Matthew P. Hitt (Ph.D., The Ohio State University, 2014) is a CSU alumnus (B.A. 2007). He studies judgment and decision making in American politics, primarily in elite institutions. He is interested in how institutional and external factors influence the choices political actors make, especially at the collective level, in Congress, the judiciary, and the bureaucracy. He approaches these questions using observational, experimental, and archival techniques.
He teaches courses such as judicial politics, legislative politics, American politics & government, and quantitative methodology. Methodologically, Hitt’s research interests include time series analysis, causal inference, event history analysis, game theory, and network analysis.

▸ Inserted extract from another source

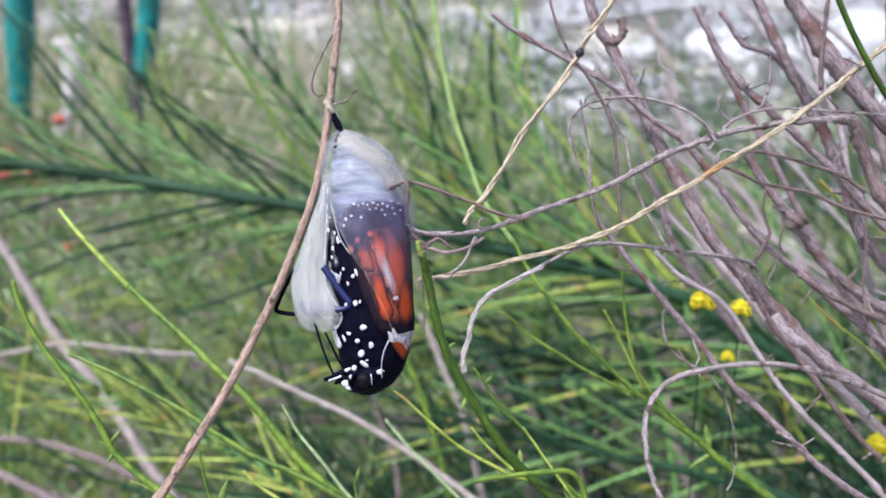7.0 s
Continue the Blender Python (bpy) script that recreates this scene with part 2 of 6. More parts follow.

Hitt's research, funded in part by the National Science Foundation, has appeared or is forthcoming in the American Journal of Political Science, American Political Science Review, Energy Policy, International Journal of Public Opinion Research, Journal of Communication, Law & Society Review, Political Communication, Presidential Studies Quarterly, Public Opinion Quarterly, and Studies in American Political Development.
His book, Inconsistency and Indecision in the United States Supreme Court is available from the University of Michigan Press. He has also co-authored a book on time series analysis published by Cambridge University Press. Hitt's doctoral dissertation was awarded the 2015 Edward S. Corwin prize for best dissertation in public law by the American Political Science Association.